[3D scene code data]
○ ○ ○ ○ ○ ○ ○
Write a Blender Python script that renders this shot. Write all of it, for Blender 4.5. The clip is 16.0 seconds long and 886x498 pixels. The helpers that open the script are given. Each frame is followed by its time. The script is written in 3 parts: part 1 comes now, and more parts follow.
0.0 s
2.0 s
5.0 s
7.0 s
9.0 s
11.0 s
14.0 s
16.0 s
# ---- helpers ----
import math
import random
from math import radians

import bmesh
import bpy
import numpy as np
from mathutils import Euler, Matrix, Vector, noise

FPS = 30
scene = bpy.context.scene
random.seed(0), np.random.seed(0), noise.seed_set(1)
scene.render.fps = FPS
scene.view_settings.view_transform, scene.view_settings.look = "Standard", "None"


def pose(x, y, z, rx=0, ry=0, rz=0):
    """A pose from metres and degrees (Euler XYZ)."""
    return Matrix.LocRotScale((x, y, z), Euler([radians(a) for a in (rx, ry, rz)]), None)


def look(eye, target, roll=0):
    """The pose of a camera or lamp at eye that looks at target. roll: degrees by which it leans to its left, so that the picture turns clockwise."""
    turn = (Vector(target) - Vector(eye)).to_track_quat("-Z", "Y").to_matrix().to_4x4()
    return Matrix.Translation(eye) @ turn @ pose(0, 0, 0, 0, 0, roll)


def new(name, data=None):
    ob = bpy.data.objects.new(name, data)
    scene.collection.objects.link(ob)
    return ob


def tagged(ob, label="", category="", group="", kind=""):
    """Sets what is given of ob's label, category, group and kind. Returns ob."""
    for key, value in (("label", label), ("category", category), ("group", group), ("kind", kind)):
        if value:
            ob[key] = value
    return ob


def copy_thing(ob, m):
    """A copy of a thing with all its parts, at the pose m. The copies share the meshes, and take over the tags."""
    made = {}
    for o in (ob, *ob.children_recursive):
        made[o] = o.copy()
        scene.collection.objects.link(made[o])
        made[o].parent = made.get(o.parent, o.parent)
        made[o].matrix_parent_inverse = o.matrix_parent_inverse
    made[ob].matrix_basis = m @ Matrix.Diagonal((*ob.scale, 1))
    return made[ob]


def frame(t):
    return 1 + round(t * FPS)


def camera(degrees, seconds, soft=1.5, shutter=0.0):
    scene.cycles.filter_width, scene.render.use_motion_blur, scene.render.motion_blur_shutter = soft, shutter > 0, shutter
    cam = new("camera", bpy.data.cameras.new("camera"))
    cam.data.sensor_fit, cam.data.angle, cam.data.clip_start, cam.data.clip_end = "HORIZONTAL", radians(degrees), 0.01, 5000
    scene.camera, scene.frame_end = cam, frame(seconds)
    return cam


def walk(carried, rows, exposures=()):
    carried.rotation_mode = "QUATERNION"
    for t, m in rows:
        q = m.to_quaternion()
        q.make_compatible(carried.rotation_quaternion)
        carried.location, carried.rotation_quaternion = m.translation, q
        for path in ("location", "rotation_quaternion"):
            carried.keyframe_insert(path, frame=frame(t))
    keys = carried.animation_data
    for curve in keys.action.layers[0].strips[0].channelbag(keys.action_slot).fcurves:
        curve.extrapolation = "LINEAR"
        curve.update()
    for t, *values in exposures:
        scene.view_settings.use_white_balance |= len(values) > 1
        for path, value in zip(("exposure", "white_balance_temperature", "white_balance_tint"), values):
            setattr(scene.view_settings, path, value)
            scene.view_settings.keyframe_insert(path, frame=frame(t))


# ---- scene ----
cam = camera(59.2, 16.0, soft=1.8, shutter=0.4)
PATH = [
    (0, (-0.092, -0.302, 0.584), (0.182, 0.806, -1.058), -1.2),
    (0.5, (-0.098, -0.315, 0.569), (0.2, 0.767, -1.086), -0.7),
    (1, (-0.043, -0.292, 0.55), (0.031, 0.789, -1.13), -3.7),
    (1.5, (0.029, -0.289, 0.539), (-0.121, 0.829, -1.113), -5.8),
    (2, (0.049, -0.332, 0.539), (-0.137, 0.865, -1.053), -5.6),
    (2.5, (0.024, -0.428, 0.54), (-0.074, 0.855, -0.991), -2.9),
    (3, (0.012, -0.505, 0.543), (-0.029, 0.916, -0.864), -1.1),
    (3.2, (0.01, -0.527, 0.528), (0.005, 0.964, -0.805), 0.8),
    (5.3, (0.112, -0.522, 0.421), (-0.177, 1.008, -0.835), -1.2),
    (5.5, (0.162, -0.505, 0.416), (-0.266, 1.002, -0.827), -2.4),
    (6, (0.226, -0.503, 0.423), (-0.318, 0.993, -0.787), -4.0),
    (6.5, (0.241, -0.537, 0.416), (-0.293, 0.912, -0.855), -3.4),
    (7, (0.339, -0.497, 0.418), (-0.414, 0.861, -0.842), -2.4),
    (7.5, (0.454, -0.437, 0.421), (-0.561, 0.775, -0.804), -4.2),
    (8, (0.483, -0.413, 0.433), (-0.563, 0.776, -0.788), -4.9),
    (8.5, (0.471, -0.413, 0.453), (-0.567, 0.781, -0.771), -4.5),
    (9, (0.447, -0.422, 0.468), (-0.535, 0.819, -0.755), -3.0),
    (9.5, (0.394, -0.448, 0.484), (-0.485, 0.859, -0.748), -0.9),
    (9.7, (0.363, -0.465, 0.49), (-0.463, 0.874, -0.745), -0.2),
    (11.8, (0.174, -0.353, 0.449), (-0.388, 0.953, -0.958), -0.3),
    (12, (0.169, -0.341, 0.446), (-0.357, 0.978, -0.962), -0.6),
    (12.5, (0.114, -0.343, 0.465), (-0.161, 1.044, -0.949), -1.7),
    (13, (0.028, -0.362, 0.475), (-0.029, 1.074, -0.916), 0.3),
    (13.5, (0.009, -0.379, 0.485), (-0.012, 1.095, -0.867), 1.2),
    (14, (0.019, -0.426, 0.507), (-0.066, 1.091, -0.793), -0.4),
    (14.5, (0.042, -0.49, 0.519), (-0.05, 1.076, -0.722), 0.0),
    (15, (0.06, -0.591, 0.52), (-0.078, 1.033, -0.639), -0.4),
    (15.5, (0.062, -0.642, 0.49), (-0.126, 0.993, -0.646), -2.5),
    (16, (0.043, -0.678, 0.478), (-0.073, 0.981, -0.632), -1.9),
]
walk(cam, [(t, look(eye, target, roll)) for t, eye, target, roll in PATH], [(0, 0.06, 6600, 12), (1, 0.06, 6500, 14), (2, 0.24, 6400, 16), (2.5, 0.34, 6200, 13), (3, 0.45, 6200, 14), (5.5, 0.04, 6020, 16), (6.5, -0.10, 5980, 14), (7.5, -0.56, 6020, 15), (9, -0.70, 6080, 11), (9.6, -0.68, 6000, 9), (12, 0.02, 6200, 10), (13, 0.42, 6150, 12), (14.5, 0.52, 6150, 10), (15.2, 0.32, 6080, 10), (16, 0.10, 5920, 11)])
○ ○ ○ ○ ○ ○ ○
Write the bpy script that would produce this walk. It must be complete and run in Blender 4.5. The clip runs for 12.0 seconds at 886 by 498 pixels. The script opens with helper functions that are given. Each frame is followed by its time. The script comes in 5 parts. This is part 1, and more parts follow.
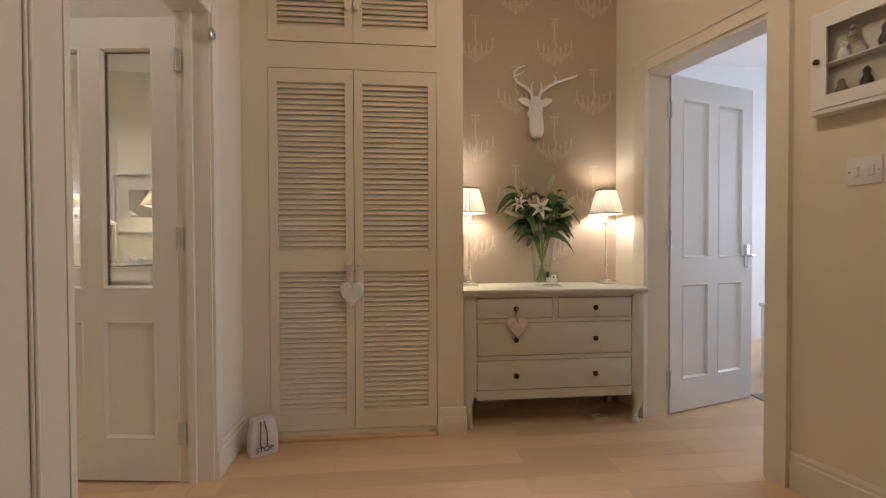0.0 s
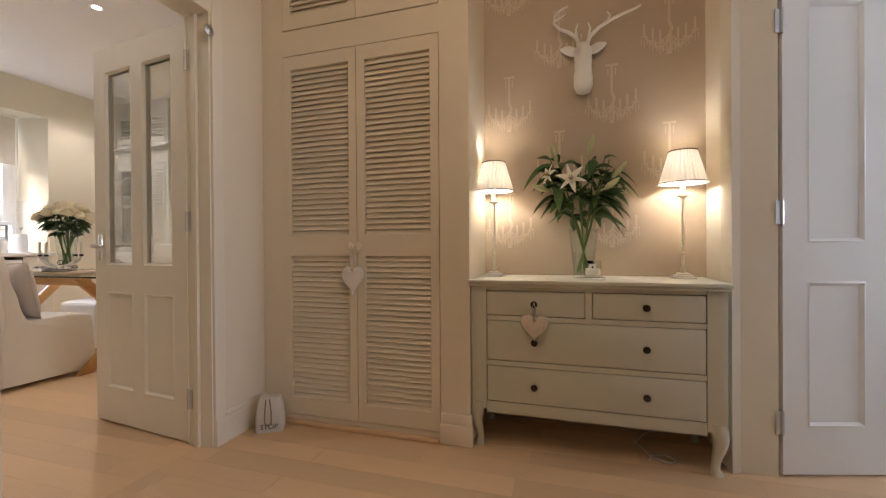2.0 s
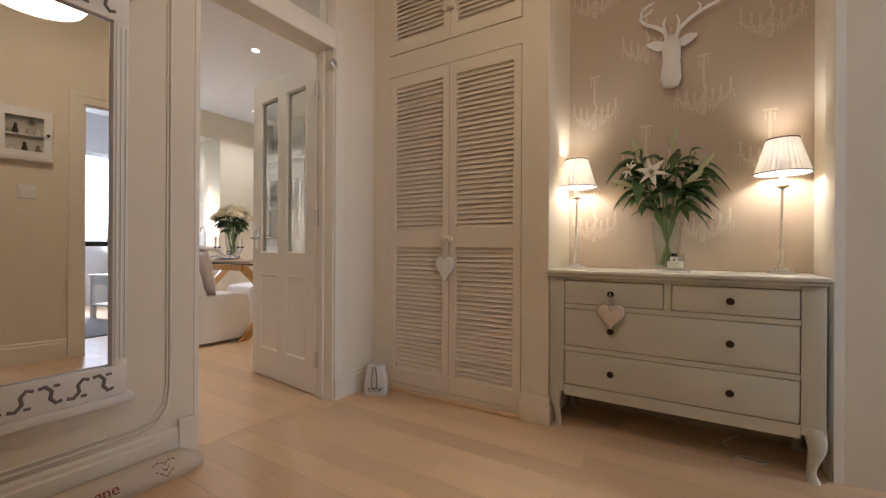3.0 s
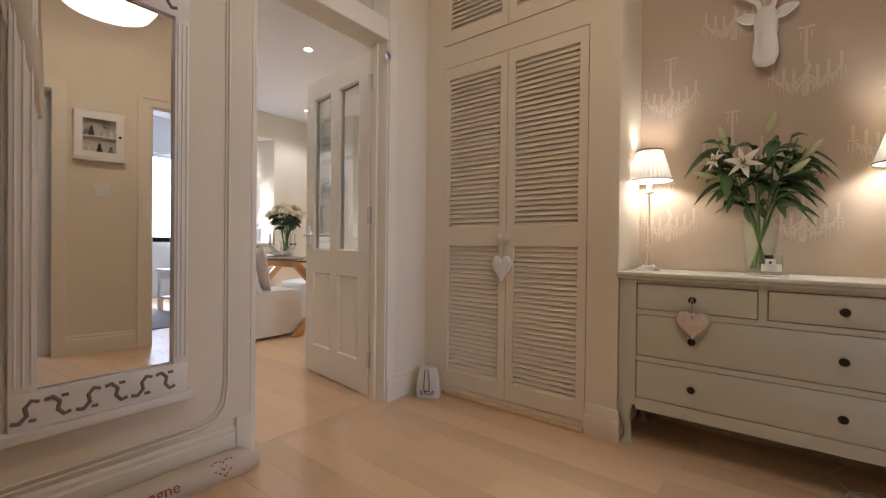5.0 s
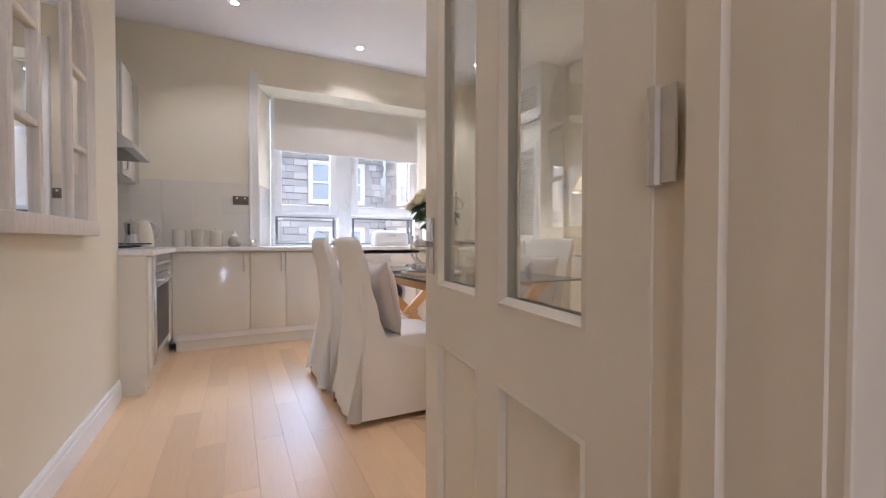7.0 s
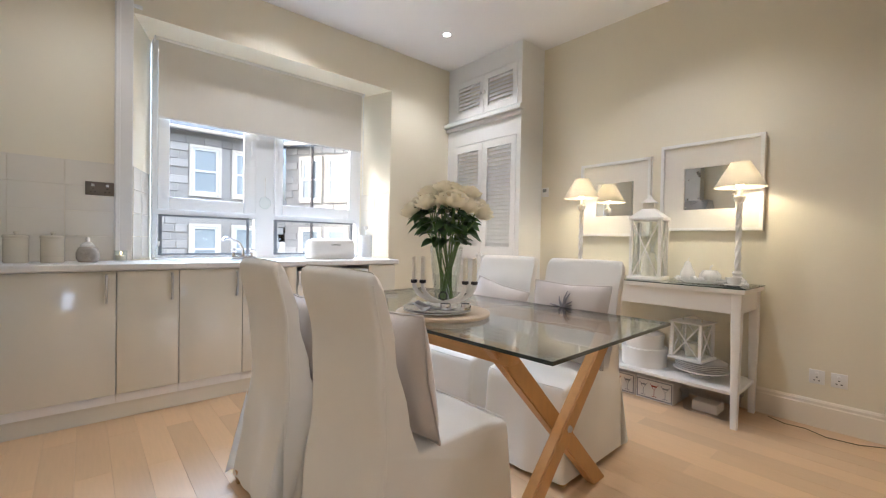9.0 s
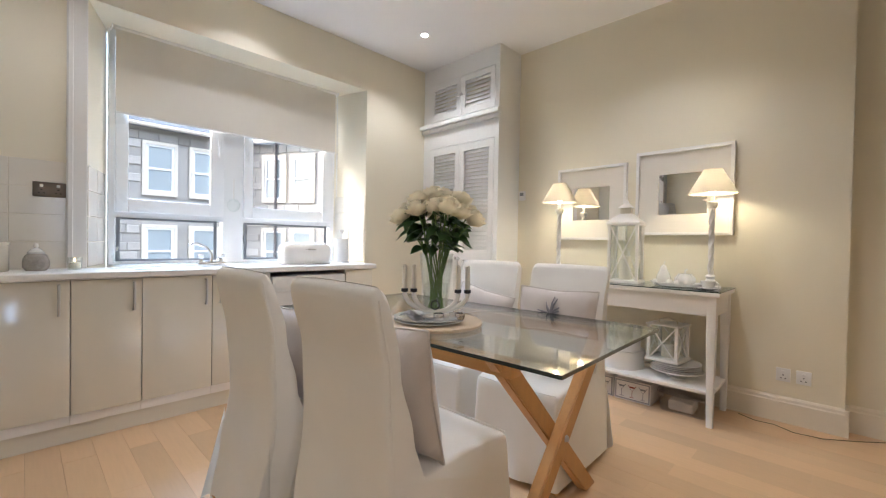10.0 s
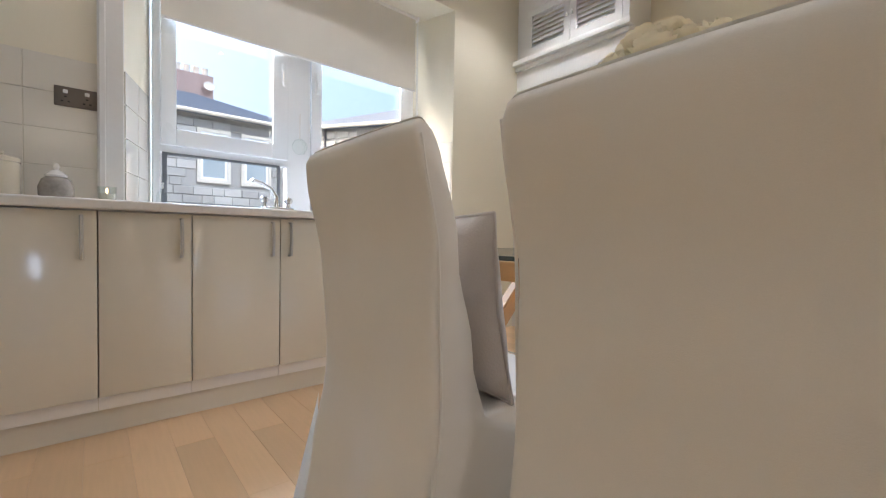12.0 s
○ ○ ○ ○ ○ ○ ○
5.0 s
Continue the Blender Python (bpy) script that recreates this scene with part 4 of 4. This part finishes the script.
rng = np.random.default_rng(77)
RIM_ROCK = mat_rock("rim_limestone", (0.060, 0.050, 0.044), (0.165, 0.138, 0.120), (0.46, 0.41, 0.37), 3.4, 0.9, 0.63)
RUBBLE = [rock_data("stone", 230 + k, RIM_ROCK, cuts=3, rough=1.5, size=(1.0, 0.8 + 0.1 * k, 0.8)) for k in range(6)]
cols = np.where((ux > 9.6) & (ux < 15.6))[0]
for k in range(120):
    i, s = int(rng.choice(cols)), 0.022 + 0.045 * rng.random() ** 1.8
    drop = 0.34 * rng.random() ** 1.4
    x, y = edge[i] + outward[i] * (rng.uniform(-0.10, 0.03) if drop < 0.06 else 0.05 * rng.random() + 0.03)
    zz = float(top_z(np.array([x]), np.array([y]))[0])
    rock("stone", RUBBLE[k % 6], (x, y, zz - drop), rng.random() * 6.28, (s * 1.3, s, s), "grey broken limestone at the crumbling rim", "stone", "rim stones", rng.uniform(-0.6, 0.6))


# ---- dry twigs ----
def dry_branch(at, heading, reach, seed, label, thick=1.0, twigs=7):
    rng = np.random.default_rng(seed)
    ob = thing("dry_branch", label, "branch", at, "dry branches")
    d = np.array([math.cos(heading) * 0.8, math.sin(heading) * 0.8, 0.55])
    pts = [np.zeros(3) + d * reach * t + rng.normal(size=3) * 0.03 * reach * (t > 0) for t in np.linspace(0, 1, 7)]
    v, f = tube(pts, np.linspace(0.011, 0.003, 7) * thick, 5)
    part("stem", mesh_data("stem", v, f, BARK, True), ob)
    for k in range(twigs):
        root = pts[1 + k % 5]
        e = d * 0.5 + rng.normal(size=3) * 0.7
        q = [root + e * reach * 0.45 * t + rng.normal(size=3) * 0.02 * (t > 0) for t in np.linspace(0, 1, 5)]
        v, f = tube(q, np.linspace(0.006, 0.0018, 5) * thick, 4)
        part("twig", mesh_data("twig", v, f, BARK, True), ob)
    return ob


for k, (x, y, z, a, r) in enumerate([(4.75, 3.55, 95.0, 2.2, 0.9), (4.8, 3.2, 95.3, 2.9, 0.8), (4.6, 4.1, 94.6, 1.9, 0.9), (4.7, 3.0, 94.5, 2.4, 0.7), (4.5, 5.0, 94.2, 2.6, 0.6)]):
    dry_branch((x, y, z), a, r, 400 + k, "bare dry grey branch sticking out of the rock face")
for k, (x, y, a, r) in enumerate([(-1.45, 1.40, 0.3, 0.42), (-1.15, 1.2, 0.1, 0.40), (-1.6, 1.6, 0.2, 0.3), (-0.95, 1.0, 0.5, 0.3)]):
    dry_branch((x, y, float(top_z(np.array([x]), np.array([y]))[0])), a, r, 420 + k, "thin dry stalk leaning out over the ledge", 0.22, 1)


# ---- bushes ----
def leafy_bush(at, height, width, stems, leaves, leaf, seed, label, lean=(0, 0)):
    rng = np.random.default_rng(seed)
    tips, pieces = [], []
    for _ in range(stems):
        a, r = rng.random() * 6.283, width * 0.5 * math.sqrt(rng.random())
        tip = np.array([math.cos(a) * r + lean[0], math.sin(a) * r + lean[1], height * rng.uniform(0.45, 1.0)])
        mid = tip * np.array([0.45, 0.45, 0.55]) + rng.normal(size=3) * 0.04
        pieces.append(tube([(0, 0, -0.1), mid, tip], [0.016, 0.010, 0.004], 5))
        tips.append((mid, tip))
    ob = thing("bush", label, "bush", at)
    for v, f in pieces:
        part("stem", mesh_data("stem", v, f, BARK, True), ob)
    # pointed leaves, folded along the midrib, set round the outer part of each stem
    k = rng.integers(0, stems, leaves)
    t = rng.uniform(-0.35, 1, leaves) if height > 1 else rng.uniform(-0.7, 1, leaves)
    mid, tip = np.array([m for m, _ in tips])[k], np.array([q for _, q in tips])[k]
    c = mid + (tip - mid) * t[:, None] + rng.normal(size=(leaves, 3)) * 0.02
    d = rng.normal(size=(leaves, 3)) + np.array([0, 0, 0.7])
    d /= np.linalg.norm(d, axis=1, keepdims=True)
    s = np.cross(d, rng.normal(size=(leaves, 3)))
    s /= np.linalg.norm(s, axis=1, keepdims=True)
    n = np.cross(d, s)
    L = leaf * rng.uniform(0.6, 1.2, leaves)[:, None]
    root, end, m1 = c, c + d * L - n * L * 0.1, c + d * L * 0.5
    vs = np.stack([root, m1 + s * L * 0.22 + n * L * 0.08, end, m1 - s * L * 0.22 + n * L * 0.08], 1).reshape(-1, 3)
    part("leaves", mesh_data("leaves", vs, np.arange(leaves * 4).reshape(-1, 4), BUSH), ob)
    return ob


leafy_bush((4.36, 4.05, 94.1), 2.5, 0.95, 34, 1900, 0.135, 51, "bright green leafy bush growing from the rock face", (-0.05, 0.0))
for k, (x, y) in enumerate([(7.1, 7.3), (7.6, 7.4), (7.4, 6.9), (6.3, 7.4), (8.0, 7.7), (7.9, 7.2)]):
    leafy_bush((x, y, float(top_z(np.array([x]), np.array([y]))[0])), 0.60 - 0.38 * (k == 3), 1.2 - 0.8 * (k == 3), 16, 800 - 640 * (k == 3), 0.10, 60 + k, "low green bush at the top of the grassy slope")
○ ○ ○ ○ ○ ○ ○
§ **Exercise**
Pick out and copy the lines of the entries that hold the string "radians".

§ **Response**
from math import radians
    return Matrix.LocRotScale((x, y, z), Euler([radians(a) for a in (rx, ry, rz)]), None)
    cam.data.sensor_fit, cam.data.angle, cam.data.clip_start, cam.data.clip_end = "HORIZONTAL", radians(degrees), 0.01, 5000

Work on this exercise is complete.